Cidadania Impura
Corpo do artigo
Eu já contei que a Julieta tem o cabelo vermelho só de o lavar com óleos naturais. O corpo aprende coisas novas segundo a maravilha que lhe oferecemos, e a Julieta é mais do que as meninas encantadas das histórias com lobos e luas, corujas que falam e bocados de milho que sabem ver. Ela é perfeita para mil histórias lindas e meio inacreditáveis, basta que a vejamos uma vez, nem a Branca de Neve ou o Fada Sininho lhe são mais especiais. Comparadas com a minha amiga, viram duas mandrionas sem interesse nem brilho.
Julgo que é aos sábados que a Julieta levanta o arco-íris com o polegar e o deita para lá das casas todas, como se enviasse ao vento um bando de pássaros de luz. Julgo que aos sábados, por graça, ela chega à sua árvore e, com o polegar, cumprimenta a terra e os céus assim, colorindo um caminho para longe, onde quem nem a conhece se enternece e alegra.

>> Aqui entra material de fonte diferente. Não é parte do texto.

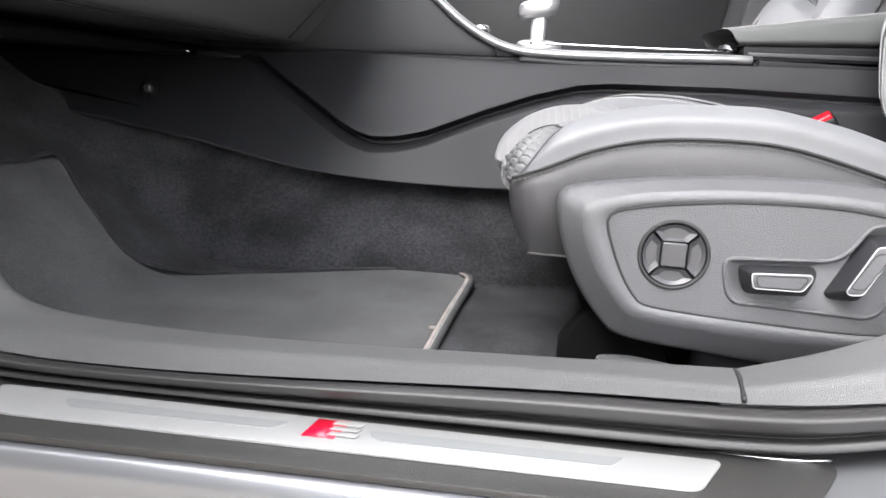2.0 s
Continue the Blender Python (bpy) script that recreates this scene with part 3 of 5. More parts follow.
part("tailgate", wall_with_holes([(2.45, 0.10, 0.2), (2.45, 1.60, 0.2), (2.45, 1.60, 0.96), (2.15, 1.60, 1.45), (2.15, 0.10, 1.45), (2.45, 0.10, 0.96)],
                                 [[(2.200, 1.384, 1.369), (2.174, 1.358, 1.411), (2.167, 1.306, 1.423), (2.167, 0.36, 1.422), (2.217, 0.30, 1.340), (2.217, 1.349, 1.340)]], (0.05, 0, 0)), HEADLINER, car, "black lined tailgate with its window", smooth=False)
part("bulkhead", block((-1.12, 0.10, 0.2), (-1.02, 1.70, 0.95), 0.02), HEADLINER, car)
part("front_side_panel", block((-1.10, 0.13, 0.2), (-0.56, 0.21, 0.97), 0.01), PLASTIC_DARK, car)


# ---- carpet ----
carpet = thing("carpet", (0.0, 0.5, 0.28), "dark grey moulded floor carpet rising over the tunnel", "carpet", kind="structure")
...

Eu sempre soube que as pessoas de cabelos vermelhos alegram. Tive provas disso a vida toda.
Eu sei que a Julieta é uma mulher mas a sua natureza é a do planeta que segura cidades e seus habitantes porque ela equilibra com seu sorriso os horizontes e as fundações das casas, as estradas que se estendem e os corações em dúvida. As estações do ano afinam por ela quando chegar e partir. A ordem do mundo aprende com sua bravura e beleza. Alimentada de pérolas macias, como se desmaiassem de saudade, a Julieta é mais incrível do que o colibri que procura beijar só as ideias de paz.
Os pintores deviam pintar a Julieta em poses nobres, toda enfeitada de dourados e ceptros, com aqueles cães enormes que parecem latir francês, e uma paisagem infinita a mostrar o património de seu império. Os pintores precisavam de pintá-la para a mostrarem nos museus e palácios, como fazia o Goya com as lordezas de seu tempo, e até hoje lhes espiamos a complexa existência impressionados com a arte e o carisma. Os pintores de hoje quase só fazem coisas tortas, mas era tão necessário um desentortado que tivesse noção da urgência de levantar a figura da Julieta numa parede, em grande, de onde aos sábados subisse mais acima o arco-íris. Tenho a certeza. Sábado a sábado, um milagre.
Alguns amigos fazem milagres. Eu prometo que vou ser santo, mas alguns amigos têm muito mais para o ser do que eu. Por isso os quero tanto como amigos. Para que me ensinem a vontade bonita de cuidar, de amar, de ter sempre mais um dia para melhorar tudo.